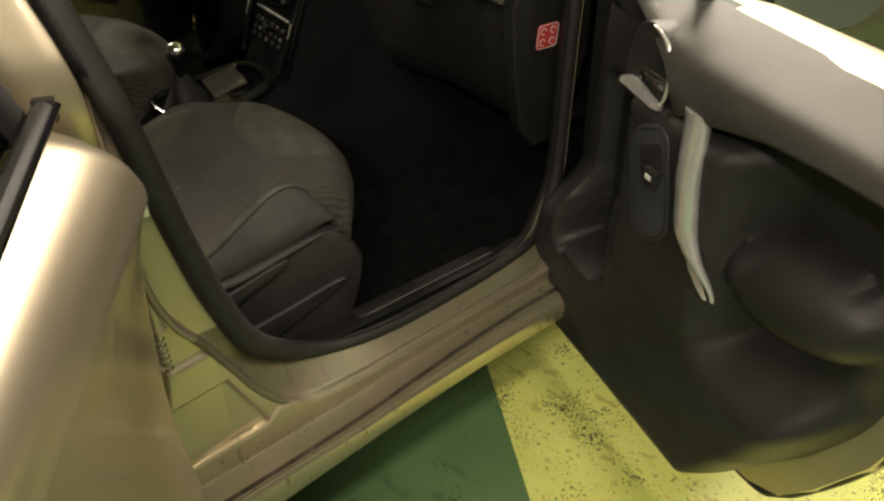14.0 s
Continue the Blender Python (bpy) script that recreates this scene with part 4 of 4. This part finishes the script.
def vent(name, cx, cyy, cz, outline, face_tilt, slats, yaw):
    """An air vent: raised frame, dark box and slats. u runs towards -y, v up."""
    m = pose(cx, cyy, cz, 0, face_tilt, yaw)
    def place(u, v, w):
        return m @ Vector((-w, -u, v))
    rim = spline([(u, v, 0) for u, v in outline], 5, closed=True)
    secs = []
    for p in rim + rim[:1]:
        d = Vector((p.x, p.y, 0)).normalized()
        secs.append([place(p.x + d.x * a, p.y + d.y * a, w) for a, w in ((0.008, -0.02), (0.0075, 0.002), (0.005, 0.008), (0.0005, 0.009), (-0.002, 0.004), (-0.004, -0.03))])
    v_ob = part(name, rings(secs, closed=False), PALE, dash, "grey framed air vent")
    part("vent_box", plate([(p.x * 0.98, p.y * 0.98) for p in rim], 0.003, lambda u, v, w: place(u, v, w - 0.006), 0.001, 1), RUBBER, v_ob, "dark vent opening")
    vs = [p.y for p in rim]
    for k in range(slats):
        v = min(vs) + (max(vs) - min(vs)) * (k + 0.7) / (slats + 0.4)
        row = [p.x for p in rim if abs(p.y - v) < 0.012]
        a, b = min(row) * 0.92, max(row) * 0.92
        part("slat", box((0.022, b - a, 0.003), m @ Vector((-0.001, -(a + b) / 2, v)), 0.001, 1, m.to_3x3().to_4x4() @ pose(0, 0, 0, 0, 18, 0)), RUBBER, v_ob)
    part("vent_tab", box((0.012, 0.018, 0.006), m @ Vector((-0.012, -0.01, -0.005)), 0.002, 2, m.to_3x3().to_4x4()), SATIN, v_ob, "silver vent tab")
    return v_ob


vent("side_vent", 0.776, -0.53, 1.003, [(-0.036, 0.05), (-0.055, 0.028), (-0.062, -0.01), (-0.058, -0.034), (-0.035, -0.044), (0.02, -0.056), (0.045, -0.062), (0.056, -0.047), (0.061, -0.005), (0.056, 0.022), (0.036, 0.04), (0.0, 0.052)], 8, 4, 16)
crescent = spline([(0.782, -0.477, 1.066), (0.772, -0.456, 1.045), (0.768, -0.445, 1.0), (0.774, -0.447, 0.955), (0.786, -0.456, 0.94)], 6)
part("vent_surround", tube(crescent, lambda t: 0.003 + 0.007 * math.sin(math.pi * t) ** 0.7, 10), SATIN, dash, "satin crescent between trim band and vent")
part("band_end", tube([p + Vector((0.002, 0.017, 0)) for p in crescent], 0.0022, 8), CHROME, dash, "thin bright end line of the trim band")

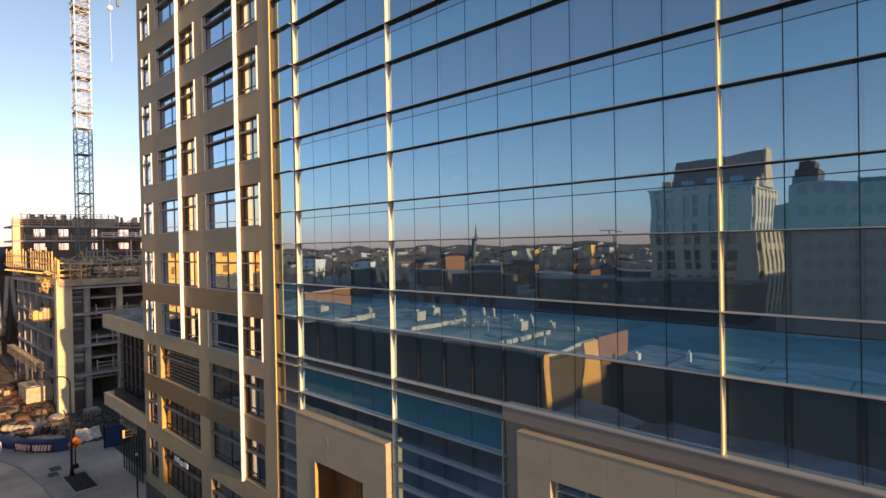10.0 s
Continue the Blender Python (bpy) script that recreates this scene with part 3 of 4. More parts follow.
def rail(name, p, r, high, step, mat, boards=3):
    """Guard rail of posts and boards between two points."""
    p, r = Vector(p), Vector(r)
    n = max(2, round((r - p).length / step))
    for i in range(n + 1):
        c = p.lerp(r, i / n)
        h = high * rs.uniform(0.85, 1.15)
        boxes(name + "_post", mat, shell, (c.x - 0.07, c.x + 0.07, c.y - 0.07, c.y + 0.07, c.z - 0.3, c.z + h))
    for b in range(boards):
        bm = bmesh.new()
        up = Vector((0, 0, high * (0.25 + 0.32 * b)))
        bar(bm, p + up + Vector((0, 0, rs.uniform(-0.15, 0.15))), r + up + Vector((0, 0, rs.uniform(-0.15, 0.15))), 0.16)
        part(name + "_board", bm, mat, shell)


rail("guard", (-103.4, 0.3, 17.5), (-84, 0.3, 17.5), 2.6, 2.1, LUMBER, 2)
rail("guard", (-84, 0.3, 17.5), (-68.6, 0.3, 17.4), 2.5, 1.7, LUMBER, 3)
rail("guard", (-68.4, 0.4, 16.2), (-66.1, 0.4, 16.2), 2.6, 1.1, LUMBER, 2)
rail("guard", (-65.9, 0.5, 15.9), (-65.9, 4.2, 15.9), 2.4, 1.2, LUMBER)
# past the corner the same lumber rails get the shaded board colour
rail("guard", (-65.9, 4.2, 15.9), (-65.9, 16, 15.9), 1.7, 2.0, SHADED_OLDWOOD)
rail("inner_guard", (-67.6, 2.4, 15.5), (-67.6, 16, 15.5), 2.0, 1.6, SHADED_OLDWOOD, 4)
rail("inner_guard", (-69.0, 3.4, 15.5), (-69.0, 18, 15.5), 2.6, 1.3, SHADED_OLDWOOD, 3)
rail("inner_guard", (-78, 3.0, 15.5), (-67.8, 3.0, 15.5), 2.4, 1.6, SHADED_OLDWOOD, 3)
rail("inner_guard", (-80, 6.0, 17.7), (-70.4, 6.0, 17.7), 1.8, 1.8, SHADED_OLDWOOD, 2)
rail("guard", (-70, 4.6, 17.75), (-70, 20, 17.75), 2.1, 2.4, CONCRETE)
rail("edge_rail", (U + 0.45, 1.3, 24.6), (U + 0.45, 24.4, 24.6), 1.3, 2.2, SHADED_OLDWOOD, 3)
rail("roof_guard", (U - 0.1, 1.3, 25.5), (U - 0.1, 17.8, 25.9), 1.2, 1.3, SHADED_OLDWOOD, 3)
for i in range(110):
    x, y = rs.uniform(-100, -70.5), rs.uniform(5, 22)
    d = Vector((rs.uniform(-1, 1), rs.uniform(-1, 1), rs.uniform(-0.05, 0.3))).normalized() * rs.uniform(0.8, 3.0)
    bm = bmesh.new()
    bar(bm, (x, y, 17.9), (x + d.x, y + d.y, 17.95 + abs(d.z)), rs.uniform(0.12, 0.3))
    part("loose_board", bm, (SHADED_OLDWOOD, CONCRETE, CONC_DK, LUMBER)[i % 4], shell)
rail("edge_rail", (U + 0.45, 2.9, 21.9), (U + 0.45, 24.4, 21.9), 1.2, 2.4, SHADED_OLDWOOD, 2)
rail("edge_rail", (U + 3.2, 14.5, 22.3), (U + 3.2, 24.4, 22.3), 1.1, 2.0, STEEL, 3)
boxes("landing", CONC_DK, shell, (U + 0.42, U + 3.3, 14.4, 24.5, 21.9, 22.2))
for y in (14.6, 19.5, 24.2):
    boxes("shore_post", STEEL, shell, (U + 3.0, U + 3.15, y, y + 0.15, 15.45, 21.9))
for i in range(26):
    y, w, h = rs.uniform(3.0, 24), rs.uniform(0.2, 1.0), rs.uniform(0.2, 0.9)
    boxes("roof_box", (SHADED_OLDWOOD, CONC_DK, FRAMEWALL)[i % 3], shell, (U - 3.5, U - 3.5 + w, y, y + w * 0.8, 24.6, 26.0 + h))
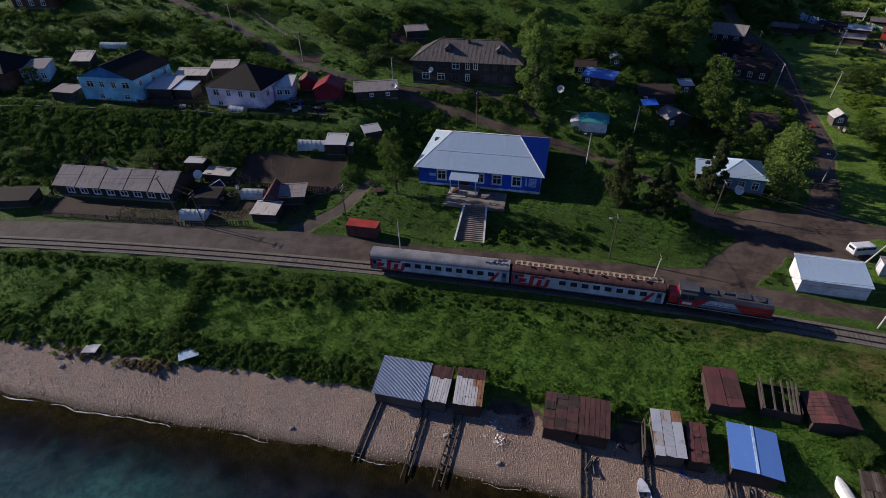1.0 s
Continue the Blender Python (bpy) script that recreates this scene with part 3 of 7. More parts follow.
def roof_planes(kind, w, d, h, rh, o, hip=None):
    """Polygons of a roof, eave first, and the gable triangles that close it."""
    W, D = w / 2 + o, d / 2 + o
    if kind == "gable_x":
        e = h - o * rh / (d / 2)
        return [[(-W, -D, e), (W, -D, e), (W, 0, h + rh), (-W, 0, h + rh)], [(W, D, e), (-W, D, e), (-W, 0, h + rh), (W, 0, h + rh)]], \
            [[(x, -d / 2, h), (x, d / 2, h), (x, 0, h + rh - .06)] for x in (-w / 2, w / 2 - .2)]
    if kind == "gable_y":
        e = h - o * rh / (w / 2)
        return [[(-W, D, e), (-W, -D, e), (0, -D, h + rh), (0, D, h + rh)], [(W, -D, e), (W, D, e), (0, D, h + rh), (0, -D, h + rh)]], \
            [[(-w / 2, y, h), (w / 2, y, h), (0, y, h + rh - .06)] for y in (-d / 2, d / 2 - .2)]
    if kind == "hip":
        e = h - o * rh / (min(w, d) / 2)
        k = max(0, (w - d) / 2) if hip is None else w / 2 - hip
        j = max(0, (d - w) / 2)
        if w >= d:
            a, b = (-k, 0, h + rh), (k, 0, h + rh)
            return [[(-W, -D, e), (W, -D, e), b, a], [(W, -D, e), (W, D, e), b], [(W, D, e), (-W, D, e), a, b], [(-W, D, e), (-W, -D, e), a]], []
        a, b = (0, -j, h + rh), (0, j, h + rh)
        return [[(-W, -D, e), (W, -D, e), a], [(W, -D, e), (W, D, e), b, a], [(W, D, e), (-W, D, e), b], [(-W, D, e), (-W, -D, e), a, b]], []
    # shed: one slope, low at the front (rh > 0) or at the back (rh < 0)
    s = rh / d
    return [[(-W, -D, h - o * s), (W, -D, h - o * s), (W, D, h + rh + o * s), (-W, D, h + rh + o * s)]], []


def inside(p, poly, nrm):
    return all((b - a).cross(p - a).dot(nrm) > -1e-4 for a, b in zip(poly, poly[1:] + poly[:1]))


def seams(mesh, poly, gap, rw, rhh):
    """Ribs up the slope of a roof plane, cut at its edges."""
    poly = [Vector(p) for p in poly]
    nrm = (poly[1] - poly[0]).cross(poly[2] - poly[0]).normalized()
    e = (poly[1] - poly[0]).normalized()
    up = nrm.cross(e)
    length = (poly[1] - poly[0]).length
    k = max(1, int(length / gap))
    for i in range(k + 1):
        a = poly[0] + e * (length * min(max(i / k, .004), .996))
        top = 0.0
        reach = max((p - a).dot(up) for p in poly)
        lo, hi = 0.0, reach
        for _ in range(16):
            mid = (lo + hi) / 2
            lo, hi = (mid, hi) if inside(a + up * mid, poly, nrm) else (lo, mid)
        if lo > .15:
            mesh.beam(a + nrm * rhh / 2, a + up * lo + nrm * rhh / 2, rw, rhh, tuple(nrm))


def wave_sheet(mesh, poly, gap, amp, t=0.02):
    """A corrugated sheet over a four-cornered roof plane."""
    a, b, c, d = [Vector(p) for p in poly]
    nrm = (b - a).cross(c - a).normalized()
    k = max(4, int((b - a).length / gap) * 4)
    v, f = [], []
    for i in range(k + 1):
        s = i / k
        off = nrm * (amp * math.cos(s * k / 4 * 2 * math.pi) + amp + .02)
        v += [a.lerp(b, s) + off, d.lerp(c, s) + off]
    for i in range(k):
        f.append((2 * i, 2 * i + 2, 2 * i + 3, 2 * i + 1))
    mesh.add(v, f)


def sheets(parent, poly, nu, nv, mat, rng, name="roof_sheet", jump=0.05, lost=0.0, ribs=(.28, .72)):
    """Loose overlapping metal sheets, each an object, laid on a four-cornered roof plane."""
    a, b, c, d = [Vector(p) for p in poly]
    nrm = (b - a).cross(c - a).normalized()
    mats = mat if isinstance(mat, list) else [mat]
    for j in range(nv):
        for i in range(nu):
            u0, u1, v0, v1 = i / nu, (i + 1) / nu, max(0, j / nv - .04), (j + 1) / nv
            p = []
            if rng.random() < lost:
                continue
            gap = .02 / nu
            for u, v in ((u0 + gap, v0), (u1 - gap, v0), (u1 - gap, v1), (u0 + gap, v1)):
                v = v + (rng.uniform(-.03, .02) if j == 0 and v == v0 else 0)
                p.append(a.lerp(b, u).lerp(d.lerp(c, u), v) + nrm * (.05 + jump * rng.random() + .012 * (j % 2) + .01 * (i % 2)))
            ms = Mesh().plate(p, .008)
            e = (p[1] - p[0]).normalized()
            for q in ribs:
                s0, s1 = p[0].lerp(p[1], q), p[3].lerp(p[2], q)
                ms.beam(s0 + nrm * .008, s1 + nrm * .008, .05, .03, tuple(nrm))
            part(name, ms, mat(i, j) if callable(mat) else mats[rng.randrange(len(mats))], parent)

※

▸ Prompt
Filter the data for the string "with" and copy every line that has it.

▸ Exercise solution
Continue the Blender Python (bpy) script that recreates this scene with part 4 of 4. This part finishes the script.
Continue the Blender Python (bpy) script that recreates this scene with part 3 of 4. More parts follow.
Continue the Blender Python (bpy) script that recreates this scene with part 3 of 7. More parts follow.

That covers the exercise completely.